Gallaher’s promotional efforts sound like a recipe for sales success, but the reality was different, Allan says.
“Gallaher was a major British tobacco company. By the time they decided to start up operations in Australia, the brands that made them rich in the UK, like Benson & Hedges, were already licensed here to other companies. For some reason they were determined to get into the Australian market, but because they didn’t have any brands they had to introduce or invent new ones to the market – like Gallaher, which nobody bought.
“Money didn’t seem to be a problem as they bought a site in Rydalmere and built a factory that made cigarettes. There was an administration building too. The company must have haemorrhaged money from day one.
“They had sent an Englishman out to run it, a charming Pom, full of bullshit. The marketing whiz kids from the ad agency convinced him to build the brand around motor racing – which Gallaher already had a connection with via sponsoring the Bathurst race – and would appeal to young people and the revheads. So the advertising whizkids came up with the GT concept.
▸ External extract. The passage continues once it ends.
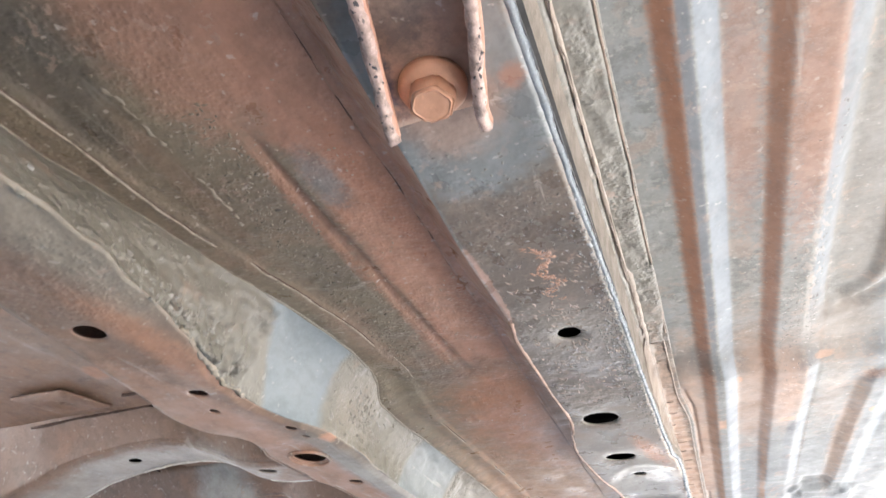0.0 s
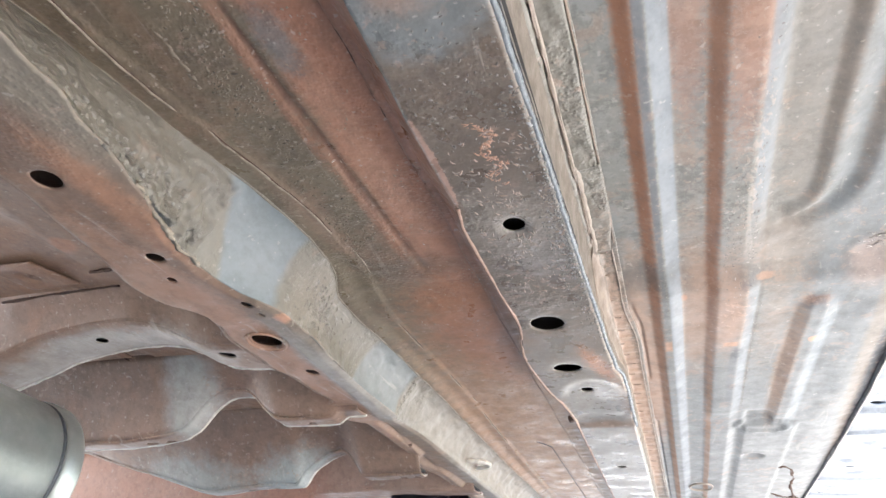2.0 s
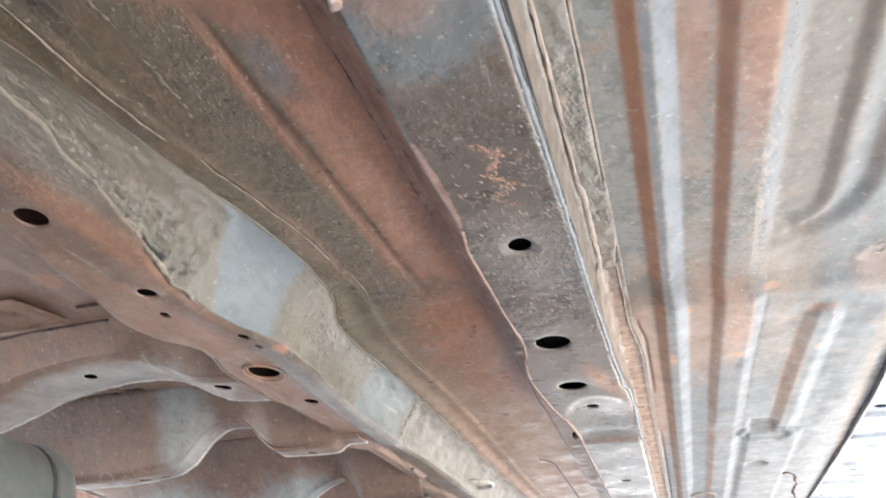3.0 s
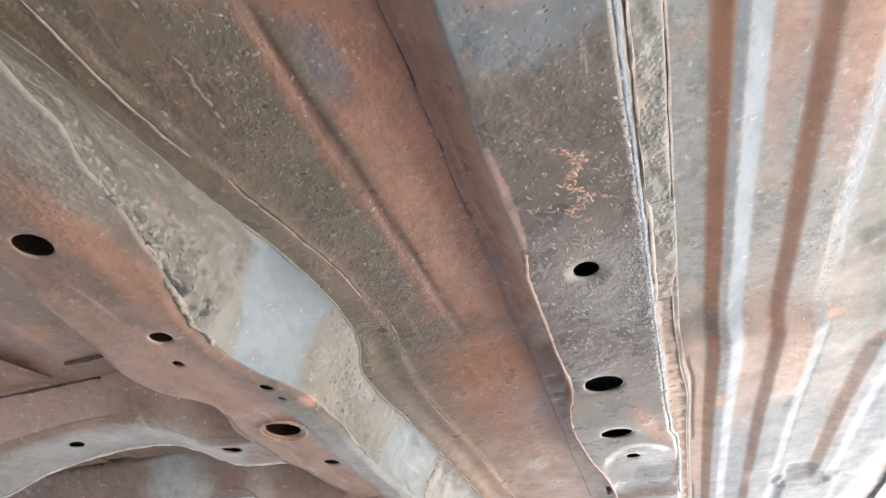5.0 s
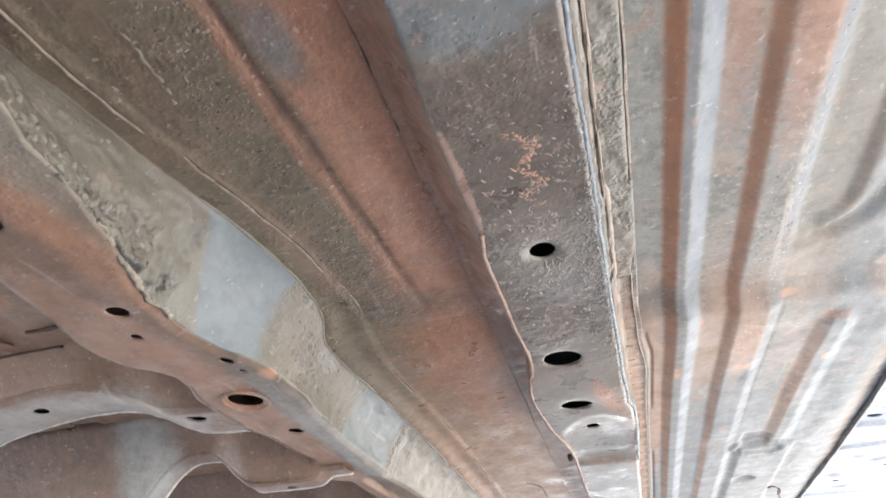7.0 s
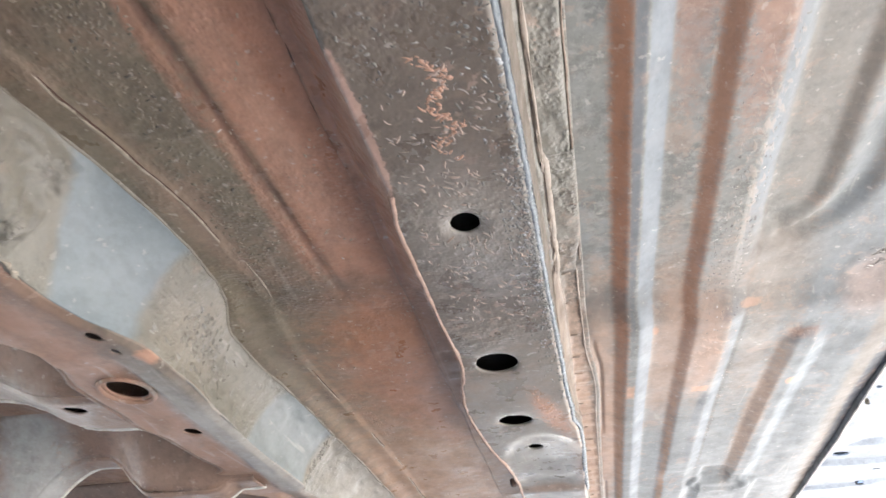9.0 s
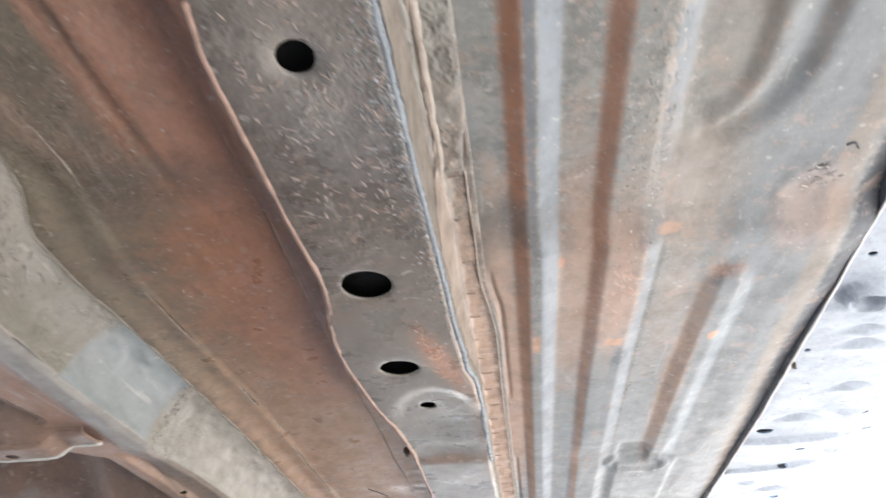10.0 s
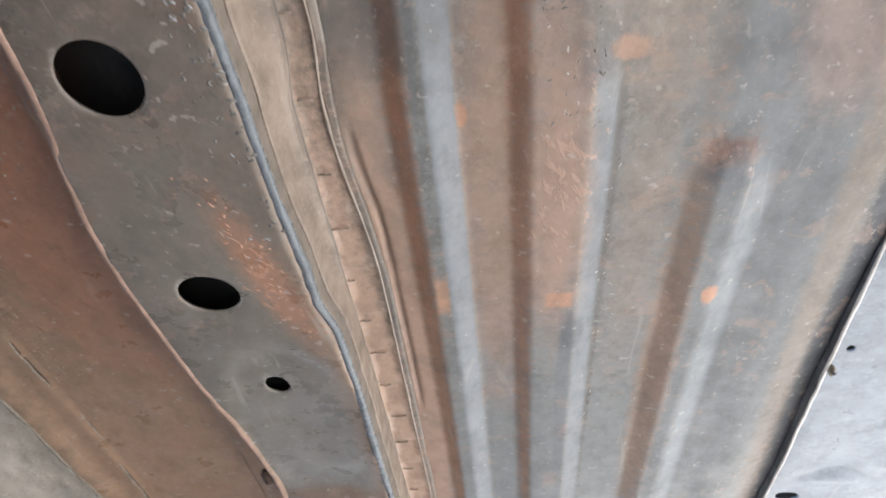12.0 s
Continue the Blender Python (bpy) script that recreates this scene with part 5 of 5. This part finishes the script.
flakes("sealer_lump", 190, 41, lambda rng: (rng.gauss(0.5, 0.16), rng.gauss(0.487, 0.022), rng.gauss(1.0, 0.6)), box_wall, 0.0030, 0.0013, 0.0014, M_WALLCHIP, car, "raised lumps of sealer between two bare patches")
flakes("sealer_lump", 70, 43, lambda rng: (rng.uniform(0.15, 0.9), rng.gauss(0.699, 0.004), rng.gauss(1.3, 0.4)), box_wall, 0.0026, 0.0014, 0.0014, M_WALLCHIP, car, "raised line of sealer lumps across the inner rail")
car_part(bead("torn_edge", steps((0.262, 0.352, 0.0015)), lambda t: (lower_edge(t) - 0.0005 + 0.0016 * rough(0, t, 4, 90), t, Z_BOX + 0.0032 + 0.004 * (1 - ease(0.262, 0.30, t)) + 0.0008 * rough(0, t, 8, 110)), 0.0014, M_CREASE, car, "torn crust of sealer along the rail edge", 1.5, 8, 260))

# ---- clip on the sill flange ----
clip = thing("wire_clip", "small grey clip on the sill flange", "clip", (0.2425, 0.772, Z_PAN + rise(0.776) - 0.009))
part("clip_body", block((-0.0018, -0.0034, -0.0006), (0.0006, 0.0034, 0.004), 0.0007), M_WORN, clip)
part("clip_tongue", block((-0.0010, -0.0012, -0.0012), (0.0012, 0.0012, -0.0004), 0.0003), M_SILLFLANGE, clip)

# ---- muffler ----
MUF = Vector((-0.552, 0.0, 0.434))
muffler = car_part(part("muffler", lathe([(-0.35, 0.062), (-0.345, 0.066), (0.486, 0.066), (0.487, 0.064)], "y", MUF, 64), M_MUFFLER, car, "dull silver round exhaust muffler"))
part("crimped_rim", lathe([(0.484, 0.064), (0.485, 0.0675), (0.489, 0.0690), (0.500, 0.0690), (0.504, 0.0675), (0.505, 0.064)], "y", MUF, 64), M_MUFFLER, muffler, "raised crimped rim")
part("end_cap", lathe([(0.495, 0.064), (0.500, 0.060), (0.503, 0.035), (0.503, 0.02)], "y", MUF, 64), M_MUFFLER, muffler, "domed end cap")
part("seam", lathe([(0.480, 0.0655), (0.4805, 0.0667), (0.4835, 0.0667), (0.484, 0.0655)], "y", MUF, 64), M_LIP, muffler, "dark crimp seam")
part("hanger", block((MUF.x - 0.012, 0.10, 0.495), (MUF.x + 0.012, 0.104, 0.592), 0.001), M_LIP, muffler, "dark strap")

# ---- stands that hold the car, behind and before the stretch that is walked ----
def axle_stand(x, y):
    top = Z_PAN + rise(y) - GROUND - 0.002
    t = thing("axle_stand", "plain dark steel stand under the car floor", "stand", (x, y, GROUND), "stands under the car")
    part("post", lathe([(0.10, 0.022), (top - 0.02, 0.018)], "z", (0, 0, 0), 20), M_LIP, t)
    part("saddle", block((-0.03, -0.03, top - 0.025), (0.03, 0.03, top), 0.004), M_LIP, t)
    for a in range(4):
        c, q = math.cos(a * math.pi / 2 + 0.785), math.sin(a * math.pi / 2 + 0.785)
        bm = bmesh.new()
        m = Vector((c * 0.11, q * 0.11, -0.22)).to_track_quat("Z", "Y").to_matrix().to_4x4()
        m.translation = Vector((c * 0.06, q * 0.06, 0.105))
        bmesh.ops.create_cone(bm, segments=8, radius1=0.010, radius2=0.014, depth=0.235, matrix=m, cap_ends=True)
        part("leg", bm, M_LIP, t)
    return t


for x, y in ((0.16, -1.35), (-0.95, -1.35), (0.16, 2.05), (-0.95, 2.05)):
    axle_stand(x, y)

# ---- bracket with its bolt on the rail ----
BX, BY = -0.0735, 0.0
zr = Z_RAIL + rise(0.15)
bracket = thing("mounting_bracket", "rust-orange channel bracket bolted under the rail", "bracket", (BX, 0.1, zr))
inv = Matrix.Translation((-BX, -0.1, -zr))


def slant(y):
    """The bracket is bolted on askew."""
    return min(0.020, 0.25 * max(0.0, 0.178 - y))


def bracket_side(x, lean, end):
    def side(s, y):
        drop = 0.016 * (1 - 0.25 * ease(end - 0.02, end + 0.003, y))
        return x + slant(y) + lean * s + 0.0008 * rough(x, y, s, 60), y, Z_RAIL - drop * s
    ob = pressed("side_flange", steps((0, 1, 0.12)), steps((-0.12, end, 0.005)), side, M_BRACKET, bracket, "", thick=0.003)
    ob.matrix_parent_inverse = inv
    edge = bead("edge", steps((-0.12, end, 0.003)), lambda t: (x + slant(t) + lean + 0.0008 * rough(x, t, 1, 60), t, Z_RAIL - 0.016 * (1 - 0.25 * ease(end - 0.02, end + 0.003, t))), 0.0024, M_CHIP, ob, "chipped pale edge with black spots", 0.5, 10, 200)
    return edge


bracket_side(-0.0948, 0.003, 0.178)
bracket_side(-0.0572, 0.002, 0.183)
ob = pressed("channel_base", steps((-0.0955, -0.0565, 0.002)), steps((-0.12, 0.180, 0.004)), lambda x, y: (x + slant(y), y, Z_RAIL - 0.0015 + 0.0012 * rough(x, y, 2, 70)), M_CHANNEL, bracket)
ob.matrix_parent_inverse = inv
for x, lean in ((-0.0948, 0.003), (-0.0572, 0.002)):
    ob = flakes("paint_chip", 80, 21, lambda rng: (rng.gauss(0, 0.0011), rng.uniform(0.0, 0.172), rng.gauss(1.3, 0.4)), lambda u, v: (x + slant(v) + lean + u, v, Z_RAIL - 0.0182 + 0.004 * ease(0.158, 0.183, v) + 120 * u * u), 0.0011, 0.0006, 0.0003, M_BLACKCHIP, bracket, "black chips on the worn edge")
    ob.matrix_parent_inverse = inv
bolt = thing("hex_bolt", "rust-orange flanged hexagon bolt in the bracket", "bolt", (-0.0702, 0.164, zr - 0.002))
part("washer", lathe([(0.0, 0.0132), (-0.0022, 0.0132), (-0.0040, 0.0122), (-0.0055, 0.0105)], "z", (0, 0, 0), 40), M_BOLT, bolt)
head = lathe([(-0.004, 0.0098), (-0.0105, 0.0098), (-0.0120, 0.0088), (-0.0123, 0.0070), (-0.0118, 0.0035)], "z", (0, 0, 0), 6)
bmesh.ops.bevel(head, geom=head.edges[:], offset=0.0011, segments=2, affect="EDGES")
part("hex_head", head, M_BOLT, bolt)


# ---- tree beyond the car ----
def tree(x, y, height, spread):
    t = thing("tree", "leafy green tree in bright sun", "tree", (x, y, GROUND))
    bm = bmesh.new()
    rng = random.Random(4)
    for k in range(9):
        a = rng.uniform(0, 6.28)
        lo = Vector((0, 0, 0 if k == 0 else rng.uniform(0.35, 0.6) * height))
        hi = Vector((0, 0, height * 0.75)) if k == 0 else lo + Vector((math.cos(a), math.sin(a), 0.7)) * spread * 0.7
        r = 0.16 if k == 0 else 0.06
        m = (hi - lo).to_track_quat("Z", "Y").to_matrix().to_4x4()
        m.translation = (lo + hi) / 2
        bmesh.ops.create_cone(bm, segments=10, radius1=r, radius2=r * 0.35, depth=(hi - lo).length, matrix=m, cap_ends=True)
    part("trunk", bm, M_BARK, t)
    verts, faces = [], []
    for k in range(5000):
        d = Vector((rng.gauss(0, 1), rng.gauss(0, 1), rng.gauss(0, 1))).normalized() * rng.uniform(0.35, 1) ** 0.5
        c = Vector((d.x * spread, d.y * spread, height * 0.68 + d.z * height * 0.34)) * (1 + 0.18 * noise.noise(d * 2.3))
        m = Euler((rng.uniform(0, 6.3), rng.uniform(0, 6.3), rng.uniform(0, 6.3))).to_matrix()
        i = len(verts)
        verts += [tuple(c + m @ Vector(p)) for p in ((-0.10, 0, 0), (0, -0.045, 0.01), (0.11, 0, 0), (0, 0.045, 0.01))]
        faces.append((i, i + 1, i + 2, i + 3))
    mesh = bpy.data.meshes.new("crown")
    mesh.from_pydata(verts, [], faces)
    link("crown", mesh, M_LEAF, t, smooth=False)
    return t


tree(9.05, 13.35, 7.4, 1.6)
“The idea was to connect these silver beasts with the TV campaign and the race sponsorship. The TV ads had young people smoking Gallaher in Monte Carlo. It was all good in theory, but it didn’t work. It was all too crude and the young people didn’t ‘buy it’ all and therefore didn’t buy Gallaher cigarettes. They could see through it all, they thought it was bullshit and they were right. The car enthusiasts didn’t race out and buy the cigarettes because they thought they’d look like dickheads if they did.”
The Monte Carlo-theme may not have connected with the target audience but it did appeal to one market niche.
“Ironically, one of the best outlets for cigarettes sales in my territory was the canteen at Prince Alfred Hospital because all the nurses used to smoke like chimneys. We sold thousands there.”
Allan worked for the company for a year and got to drive Gallaher’s other promotional car – one better reflecting the Monte Carlo lifestyle image it was trying to cultivate.
“Gallaher also bought a red Ferrari GT model for use in in-store promotions. That was an example of the money they threw at it all. It was quite a fun place to work. Especially when you’re 25 and the boss tells you, as part of a pre-Christmas shopfront promotion, to drive the Ferrari from Rydalmere to Bathurst.
“All good things have to come to an end, though. It was wild ride and before long the party ended.”